The smugglers planned to put 500 people inside a trailer but they were stopped by Mexican immigration before they had a chance. From there Tina and her children were kept in an immigration detention centre for one month and 6 days before they were deported to Honduras.

“There were mountains of people in the detention centre. There was only one bathroom and they would put the air conditioner on really strong. The food was awful. I never thought that I would be locked up in a place like that.”

Tina’s children said they didn’t want to go on the journey north with her. They said that they never wanted to experience that again. They hated being locked up.

Now that she’s on the road, Tina feels better about leaving them behind. She wants to be away from them for the shortest time possible. But she feels free at the same time. Before she left Honduras, Tina was expecting a difficult journey to the US. But she has found many good people who have supported them along the way. Now that she is in Tijuana she feels relieved but helpless because she can’t cross the wall.

“It’s like I want to eat the apple but I can’t. We’re here but we’re not.”

She is tired of the caravan and of sleeping in shelters. The bathrooms are filthy and she doesn’t want to shower in the open air in front of everyone. They are sleeping under blankets and at night they get wet. She thinks she’s getting sick.

“I feel like my head is going to explode from the cold,” she says.

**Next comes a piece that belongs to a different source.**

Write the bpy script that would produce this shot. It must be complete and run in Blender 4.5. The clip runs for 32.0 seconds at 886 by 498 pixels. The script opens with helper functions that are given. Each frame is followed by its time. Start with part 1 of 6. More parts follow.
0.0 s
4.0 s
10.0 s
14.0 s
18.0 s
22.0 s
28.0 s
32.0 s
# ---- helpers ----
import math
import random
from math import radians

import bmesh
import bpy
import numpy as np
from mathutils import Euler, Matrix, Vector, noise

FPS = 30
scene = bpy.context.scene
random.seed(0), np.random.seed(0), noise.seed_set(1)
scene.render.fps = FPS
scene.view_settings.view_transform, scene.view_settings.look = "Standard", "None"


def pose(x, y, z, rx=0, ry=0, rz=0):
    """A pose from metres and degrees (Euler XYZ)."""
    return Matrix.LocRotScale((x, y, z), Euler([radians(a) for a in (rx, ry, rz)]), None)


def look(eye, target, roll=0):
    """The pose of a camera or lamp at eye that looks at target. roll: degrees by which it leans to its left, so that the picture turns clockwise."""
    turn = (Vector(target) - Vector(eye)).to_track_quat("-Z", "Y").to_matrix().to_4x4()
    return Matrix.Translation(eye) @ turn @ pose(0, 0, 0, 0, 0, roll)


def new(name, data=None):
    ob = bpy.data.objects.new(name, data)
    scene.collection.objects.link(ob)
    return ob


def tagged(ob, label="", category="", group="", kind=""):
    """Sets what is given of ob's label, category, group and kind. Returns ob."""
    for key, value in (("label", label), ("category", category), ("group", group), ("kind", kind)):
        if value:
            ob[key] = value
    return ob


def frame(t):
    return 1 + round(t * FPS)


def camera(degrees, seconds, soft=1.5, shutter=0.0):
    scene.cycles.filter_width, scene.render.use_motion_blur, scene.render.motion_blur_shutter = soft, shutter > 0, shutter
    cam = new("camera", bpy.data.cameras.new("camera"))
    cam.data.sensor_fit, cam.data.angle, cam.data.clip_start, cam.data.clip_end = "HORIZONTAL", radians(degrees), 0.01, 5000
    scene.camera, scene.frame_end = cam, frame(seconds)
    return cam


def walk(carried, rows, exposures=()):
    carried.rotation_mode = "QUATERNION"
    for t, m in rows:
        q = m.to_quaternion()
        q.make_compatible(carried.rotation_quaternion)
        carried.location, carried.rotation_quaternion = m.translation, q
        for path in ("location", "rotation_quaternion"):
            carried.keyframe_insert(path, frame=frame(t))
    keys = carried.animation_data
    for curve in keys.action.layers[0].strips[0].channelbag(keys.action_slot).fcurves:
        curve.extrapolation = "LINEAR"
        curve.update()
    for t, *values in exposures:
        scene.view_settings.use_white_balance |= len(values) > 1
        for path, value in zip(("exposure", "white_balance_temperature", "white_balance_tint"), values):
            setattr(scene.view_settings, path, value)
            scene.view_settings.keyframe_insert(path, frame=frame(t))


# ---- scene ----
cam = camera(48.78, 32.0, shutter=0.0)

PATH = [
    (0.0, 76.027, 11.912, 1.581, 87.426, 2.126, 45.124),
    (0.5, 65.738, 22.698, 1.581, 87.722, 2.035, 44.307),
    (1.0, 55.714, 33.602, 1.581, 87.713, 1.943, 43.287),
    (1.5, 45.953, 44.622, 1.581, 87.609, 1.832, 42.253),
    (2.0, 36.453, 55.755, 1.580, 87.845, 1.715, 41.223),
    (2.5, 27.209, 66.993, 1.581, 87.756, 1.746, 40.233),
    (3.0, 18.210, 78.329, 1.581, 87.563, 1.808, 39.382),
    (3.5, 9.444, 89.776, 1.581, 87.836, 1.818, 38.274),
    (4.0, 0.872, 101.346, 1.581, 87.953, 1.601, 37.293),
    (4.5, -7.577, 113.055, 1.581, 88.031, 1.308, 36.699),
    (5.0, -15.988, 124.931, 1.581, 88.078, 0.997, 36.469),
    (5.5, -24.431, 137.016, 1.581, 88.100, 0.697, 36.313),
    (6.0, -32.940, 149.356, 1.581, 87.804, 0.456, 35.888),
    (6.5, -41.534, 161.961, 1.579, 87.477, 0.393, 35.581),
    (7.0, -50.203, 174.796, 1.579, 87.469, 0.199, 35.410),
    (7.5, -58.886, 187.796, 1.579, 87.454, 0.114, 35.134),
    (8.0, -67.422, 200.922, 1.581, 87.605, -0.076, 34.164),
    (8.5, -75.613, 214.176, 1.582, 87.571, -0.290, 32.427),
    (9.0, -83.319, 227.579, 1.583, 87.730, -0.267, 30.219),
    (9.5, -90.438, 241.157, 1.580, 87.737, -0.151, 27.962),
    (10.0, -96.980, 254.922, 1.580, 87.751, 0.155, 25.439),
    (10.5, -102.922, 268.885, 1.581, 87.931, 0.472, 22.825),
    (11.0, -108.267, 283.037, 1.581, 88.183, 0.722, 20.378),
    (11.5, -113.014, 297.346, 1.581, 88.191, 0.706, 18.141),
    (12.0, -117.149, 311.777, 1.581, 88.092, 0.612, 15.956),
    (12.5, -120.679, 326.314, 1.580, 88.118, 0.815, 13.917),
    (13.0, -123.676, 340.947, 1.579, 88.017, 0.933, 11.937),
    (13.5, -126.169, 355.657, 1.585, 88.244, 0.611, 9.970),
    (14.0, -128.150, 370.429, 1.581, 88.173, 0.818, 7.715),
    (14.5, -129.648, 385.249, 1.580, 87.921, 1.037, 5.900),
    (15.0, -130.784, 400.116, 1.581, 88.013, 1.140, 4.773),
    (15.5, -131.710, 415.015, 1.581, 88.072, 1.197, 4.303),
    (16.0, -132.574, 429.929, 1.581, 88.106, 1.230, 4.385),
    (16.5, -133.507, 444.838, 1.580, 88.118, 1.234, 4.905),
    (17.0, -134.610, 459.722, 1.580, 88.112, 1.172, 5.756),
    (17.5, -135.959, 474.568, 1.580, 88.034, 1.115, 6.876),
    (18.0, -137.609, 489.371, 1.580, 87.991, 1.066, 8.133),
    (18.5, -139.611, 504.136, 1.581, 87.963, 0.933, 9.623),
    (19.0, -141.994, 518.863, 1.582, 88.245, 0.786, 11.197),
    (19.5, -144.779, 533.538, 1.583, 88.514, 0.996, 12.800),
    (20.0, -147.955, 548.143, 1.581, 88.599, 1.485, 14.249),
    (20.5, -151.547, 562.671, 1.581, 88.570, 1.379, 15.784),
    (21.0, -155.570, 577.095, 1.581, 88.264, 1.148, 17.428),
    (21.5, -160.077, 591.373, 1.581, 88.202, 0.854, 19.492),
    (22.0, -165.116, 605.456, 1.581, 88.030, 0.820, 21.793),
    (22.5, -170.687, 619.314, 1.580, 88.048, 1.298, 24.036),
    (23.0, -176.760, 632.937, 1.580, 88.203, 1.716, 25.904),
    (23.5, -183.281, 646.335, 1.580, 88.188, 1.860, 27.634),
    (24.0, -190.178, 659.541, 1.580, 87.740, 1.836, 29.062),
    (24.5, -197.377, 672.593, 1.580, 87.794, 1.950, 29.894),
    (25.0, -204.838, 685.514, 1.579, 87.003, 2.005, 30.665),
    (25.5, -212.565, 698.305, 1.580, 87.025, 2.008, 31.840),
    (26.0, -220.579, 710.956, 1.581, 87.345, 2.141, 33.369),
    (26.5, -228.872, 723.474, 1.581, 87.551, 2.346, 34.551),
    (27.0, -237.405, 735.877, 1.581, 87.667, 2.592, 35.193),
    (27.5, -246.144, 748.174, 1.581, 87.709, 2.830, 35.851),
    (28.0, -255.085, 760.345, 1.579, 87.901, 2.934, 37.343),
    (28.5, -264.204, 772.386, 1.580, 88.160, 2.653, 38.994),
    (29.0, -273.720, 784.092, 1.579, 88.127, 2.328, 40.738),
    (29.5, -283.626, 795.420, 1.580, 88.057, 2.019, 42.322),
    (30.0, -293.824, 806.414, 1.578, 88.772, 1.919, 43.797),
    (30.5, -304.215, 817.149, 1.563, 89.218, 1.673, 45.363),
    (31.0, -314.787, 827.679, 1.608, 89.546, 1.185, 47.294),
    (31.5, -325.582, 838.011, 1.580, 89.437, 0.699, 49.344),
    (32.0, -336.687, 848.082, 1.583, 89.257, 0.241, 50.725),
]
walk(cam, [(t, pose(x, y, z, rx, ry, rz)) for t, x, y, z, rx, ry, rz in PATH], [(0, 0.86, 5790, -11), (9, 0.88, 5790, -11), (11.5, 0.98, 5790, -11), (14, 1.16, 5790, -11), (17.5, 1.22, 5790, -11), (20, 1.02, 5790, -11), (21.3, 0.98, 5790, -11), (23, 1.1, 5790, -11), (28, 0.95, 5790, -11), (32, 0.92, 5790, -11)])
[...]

In the US, she will take whatever work she can get.

“There’s no job I wouldn’t do.”

Tina’s aspiration is to give her children a better future. Her daughter wants to be a veterinarian and her son wants to be an engineer. But Tina can’t afford to pay for their studies.

“It’s horrible to live so miserably, in a country where there are no jobs, where there is crime, where there is poverty. The most hurtful part is to see our kids starving. The only people who don’t try to get out are the ones who don’t have any ambition. If a person doesn’t do anything, they’ll never overcome.”